SOURCE EXCERPT:
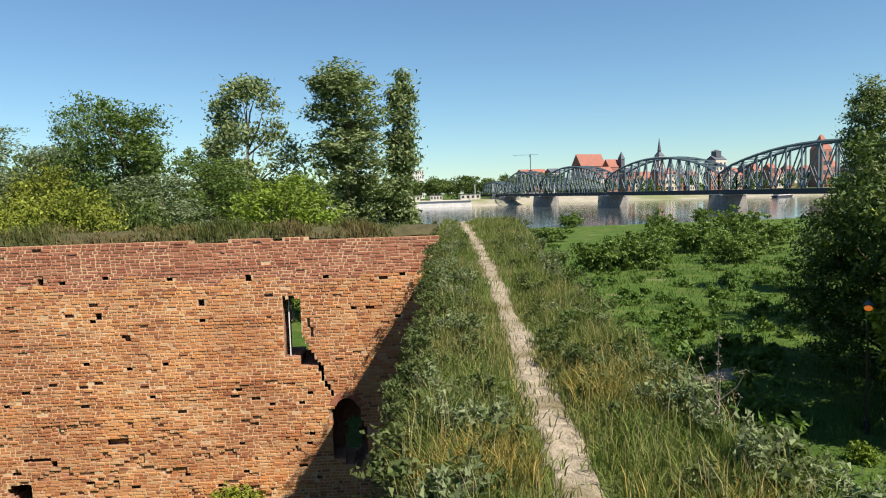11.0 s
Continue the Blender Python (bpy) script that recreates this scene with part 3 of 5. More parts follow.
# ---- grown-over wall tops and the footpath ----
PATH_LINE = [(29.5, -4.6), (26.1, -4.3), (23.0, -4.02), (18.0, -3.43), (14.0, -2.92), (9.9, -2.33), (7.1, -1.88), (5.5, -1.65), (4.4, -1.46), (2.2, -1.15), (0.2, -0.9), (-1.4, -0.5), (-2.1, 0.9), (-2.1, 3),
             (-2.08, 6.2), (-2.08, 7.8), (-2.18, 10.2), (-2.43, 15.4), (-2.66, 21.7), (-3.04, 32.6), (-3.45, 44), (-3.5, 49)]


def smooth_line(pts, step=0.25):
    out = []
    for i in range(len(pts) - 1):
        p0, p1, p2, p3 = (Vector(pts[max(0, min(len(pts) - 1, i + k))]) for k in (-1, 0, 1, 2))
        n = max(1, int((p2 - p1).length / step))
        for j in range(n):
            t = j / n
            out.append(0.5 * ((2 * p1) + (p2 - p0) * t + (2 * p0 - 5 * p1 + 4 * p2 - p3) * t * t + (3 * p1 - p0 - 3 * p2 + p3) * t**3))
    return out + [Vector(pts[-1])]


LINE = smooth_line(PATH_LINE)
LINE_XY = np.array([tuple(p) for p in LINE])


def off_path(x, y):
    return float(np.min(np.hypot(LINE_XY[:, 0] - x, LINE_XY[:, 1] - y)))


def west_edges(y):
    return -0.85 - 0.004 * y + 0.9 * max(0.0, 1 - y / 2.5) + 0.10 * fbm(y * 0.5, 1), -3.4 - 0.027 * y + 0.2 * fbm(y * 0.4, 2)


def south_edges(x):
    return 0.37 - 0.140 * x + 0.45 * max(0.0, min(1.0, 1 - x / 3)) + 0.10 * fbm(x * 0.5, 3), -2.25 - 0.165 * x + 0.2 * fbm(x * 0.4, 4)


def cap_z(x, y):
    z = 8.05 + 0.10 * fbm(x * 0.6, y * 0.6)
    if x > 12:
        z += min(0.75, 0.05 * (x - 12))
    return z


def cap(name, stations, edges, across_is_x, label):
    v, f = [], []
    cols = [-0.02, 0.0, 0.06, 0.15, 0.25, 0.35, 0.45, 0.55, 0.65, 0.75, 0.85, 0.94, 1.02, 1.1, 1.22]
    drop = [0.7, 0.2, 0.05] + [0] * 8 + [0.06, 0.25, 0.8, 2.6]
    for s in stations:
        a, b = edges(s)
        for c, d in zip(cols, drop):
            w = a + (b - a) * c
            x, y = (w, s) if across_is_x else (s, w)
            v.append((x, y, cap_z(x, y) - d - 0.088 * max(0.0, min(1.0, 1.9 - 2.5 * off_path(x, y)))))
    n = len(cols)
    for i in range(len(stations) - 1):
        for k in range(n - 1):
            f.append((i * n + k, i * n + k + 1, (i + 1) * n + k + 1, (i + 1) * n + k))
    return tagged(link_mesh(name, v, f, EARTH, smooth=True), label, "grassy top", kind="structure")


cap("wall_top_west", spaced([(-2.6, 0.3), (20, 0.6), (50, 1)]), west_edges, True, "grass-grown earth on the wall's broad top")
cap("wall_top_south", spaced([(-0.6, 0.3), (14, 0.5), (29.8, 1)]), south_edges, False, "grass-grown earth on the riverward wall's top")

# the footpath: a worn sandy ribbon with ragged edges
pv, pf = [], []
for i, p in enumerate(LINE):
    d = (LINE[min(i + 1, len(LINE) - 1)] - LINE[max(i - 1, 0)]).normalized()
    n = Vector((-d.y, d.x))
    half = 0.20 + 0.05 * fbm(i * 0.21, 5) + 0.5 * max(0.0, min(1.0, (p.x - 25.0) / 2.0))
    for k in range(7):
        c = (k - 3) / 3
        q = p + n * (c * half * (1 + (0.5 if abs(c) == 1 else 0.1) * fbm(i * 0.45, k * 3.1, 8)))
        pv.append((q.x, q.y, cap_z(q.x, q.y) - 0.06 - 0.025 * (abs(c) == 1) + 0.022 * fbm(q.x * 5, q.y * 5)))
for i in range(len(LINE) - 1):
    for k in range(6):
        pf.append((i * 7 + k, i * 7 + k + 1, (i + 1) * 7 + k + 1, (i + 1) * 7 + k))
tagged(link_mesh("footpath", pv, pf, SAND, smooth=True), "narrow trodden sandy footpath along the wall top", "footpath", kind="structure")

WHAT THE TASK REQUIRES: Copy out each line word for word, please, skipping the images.

FULL OUTPUT:
11.0 s
Continue the Blender Python (bpy) script that recreates this scene with part 3 of 5. More parts follow.
# ---- grown-over wall tops and the footpath ----
PATH_LINE = [(29.5, -4.6), (26.1, -4.3), (23.0, -4.02), (18.0, -3.43), (14.0, -2.92), (9.9, -2.33), (7.1, -1.88), (5.5, -1.65), (4.4, -1.46), (2.2, -1.15), (0.2, -0.9), (-1.4, -0.5), (-2.1, 0.9), (-2.1, 3),
             (-2.08, 6.2), (-2.08, 7.8), (-2.18, 10.2), (-2.43, 15.4), (-2.66, 21.7), (-3.04, 32.6), (-3.45, 44), (-3.5, 49)]


def smooth_line(pts, step=0.25):
    out = []
    for i in range(len(pts) - 1):
        p0, p1, p2, p3 = (Vector(pts[max(0, min(len(pts) - 1, i + k))]) for k in (-1, 0, 1, 2))
        n = max(1, int((p2 - p1).length / step))
        for j in range(n):
            t = j / n
            out.append(0.5 * ((2 * p1) + (p2 - p0) * t + (2 * p0 - 5 * p1 + 4 * p2 - p3) * t * t + (3 * p1 - p0 - 3 * p2 + p3) * t**3))
    return out + [Vector(pts[-1])]


LINE = smooth_line(PATH_LINE)
LINE_XY = np.array([tuple(p) for p in LINE])


def off_path(x, y):
    return float(np.min(np.hypot(LINE_XY[:, 0] - x, LINE_XY[:, 1] - y)))


def west_edges(y):
    return -0.85 - 0.004 * y + 0.9 * max(0.0, 1 - y / 2.5) + 0.10 * fbm(y * 0.5, 1), -3.4 - 0.027 * y + 0.2 * fbm(y * 0.4, 2)


def south_edges(x):
    return 0.37 - 0.140 * x + 0.45 * max(0.0, min(1.0, 1 - x / 3)) + 0.10 * fbm(x * 0.5, 3), -2.25 - 0.165 * x + 0.2 * fbm(x * 0.4, 4)


def cap_z(x, y):
    z = 8.05 + 0.10 * fbm(x * 0.6, y * 0.6)
    if x > 12:
        z += min(0.75, 0.05 * (x - 12))
    return z


def cap(name, stations, edges, across_is_x, label):
    v, f = [], []
    cols = [-0.02, 0.0, 0.06, 0.15, 0.25, 0.35, 0.45, 0.55, 0.65, 0.75, 0.85, 0.94, 1.02, 1.1, 1.22]
    drop = [0.7, 0.2, 0.05] + [0] * 8 + [0.06, 0.25, 0.8, 2.6]
    for s in stations:
        a, b = edges(s)
        for c, d in zip(cols, drop):
            w = a + (b - a) * c
            x, y = (w, s) if across_is_x else (s, w)
            v.append((x, y, cap_z(x, y) - d - 0.088 * max(0.0, min(1.0, 1.9 - 2.5 * off_path(x, y)))))
    n = len(cols)
    for i in range(len(stations) - 1):
        for k in range(n - 1):
            f.append((i * n + k, i * n + k + 1, (i + 1) * n + k + 1, (i + 1) * n + k))
    return tagged(link_mesh(name, v, f, EARTH, smooth=True), label, "grassy top", kind="structure")


cap("wall_top_west", spaced([(-2.6, 0.3), (20, 0.6), (50, 1)]), west_edges, True, "grass-grown earth on the wall's broad top")
cap("wall_top_south", spaced([(-0.6, 0.3), (14, 0.5), (29.8, 1)]), south_edges, False, "grass-grown earth on the riverward wall's top")

# the footpath: a worn sandy ribbon with ragged edges
pv, pf = [], []
for i, p in enumerate(LINE):
    d = (LINE[min(i + 1, len(LINE) - 1)] - LINE[max(i - 1, 0)]).normalized()
    n = Vector((-d.y, d.x))
    half = 0.20 + 0.05 * fbm(i * 0.21, 5) + 0.5 * max(0.0, min(1.0, (p.x - 25.0) / 2.0))
    for k in range(7):
        c = (k - 3) / 3
        q = p + n * (c * half * (1 + (0.5 if abs(c) == 1 else 0.1) * fbm(i * 0.45, k * 3.1, 8)))
        pv.append((q.x, q.y, cap_z(q.x, q.y) - 0.06 - 0.025 * (abs(c) == 1) + 0.022 * fbm(q.x * 5, q.y * 5)))
for i in range(len(LINE) - 1):
    for k in range(6):
        pf.append((i * 7 + k, i * 7 + k + 1, (i + 1) * 7 + k + 1, (i + 1) * 7 + k))
tagged(link_mesh("footpath", pv, pf, SAND, smooth=True), "narrow trodden sandy footpath along the wall top", "footpath", kind="structure")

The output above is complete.